The Rosary has a special meaning for us today. We have not yet begun to appreciate to the full the definition of the Immaculate Conception. It has clarified Mariology beyond the greatest hopes of the theologians of past ages. Nor have we begun yet to appreciate to the full the apparitions of Our Lady at Lourdes. Lourdes was a second proclamation of the Immaculate Conception. When St. Bernadette asked the Vision Her name, She replied, "I am the Immaculate Conception." But there is another point to the apparition that is not made as much of as it should be. It is in regard to the Rosary. When St. Bernadette saw the beautiful Lady, instinctively she took her Rosary in her hands and went on her knees. "The Lady," said Bernadette, "made with Her head a sign of approval and Herself took into Her hands a Rosary which hung on Her right arm.

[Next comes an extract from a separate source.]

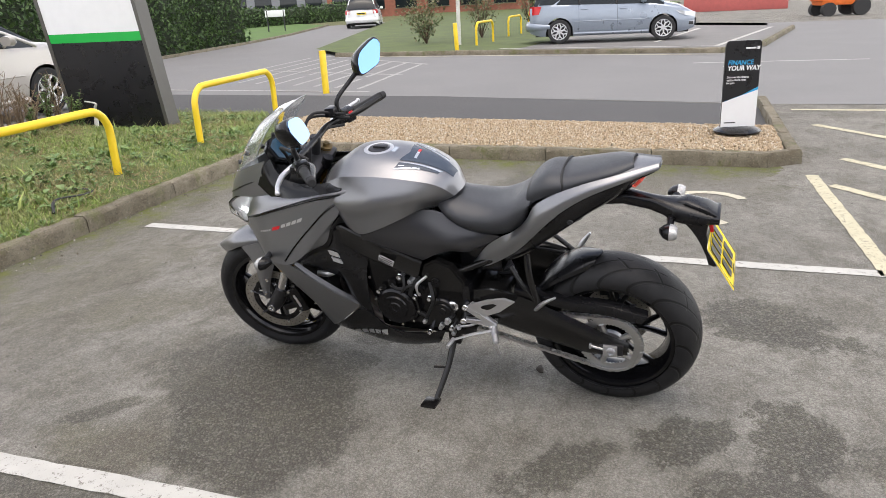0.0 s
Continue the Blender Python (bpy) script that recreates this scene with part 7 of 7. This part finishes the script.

When I attempted to begin the Rosary and tried to lift my hand to my forehead, my arm remained paralyzed, and it was only after the Lady had signed Herself that I could do the same. The Lady let me pray alone; She passed the beads of Her Rosary between Her fingers, but She said nothing; only at the end of each decade did She say the Gloria with me." It is all so theologically correct. No mere child could have invented such a story. Mary could not pray for daily bread, or for forgiveness of trespasses, nor could She pray to Herself in the Hail Mary, but She could sing to the Holy Trinity the song of the Gloria Patri. Lourdes was a new proclamation of the Rosary, a declaration of Our Lady that the Rosary was dear to Her and that She wished to be identified with it.
It is a new inspiration to us. We love the Rosary. It is the rope-ladder to Heaven. It is the chain of love, holding us fast to the hands of the Queen of Heaven. Some day when we are leaving the world with empty hands, the only thing that we will want to carry is a handful of beads, hoping that back in Her garden every one of them will be glorified into a fragrant rose, for us, Her little ones, to lay at Her feet.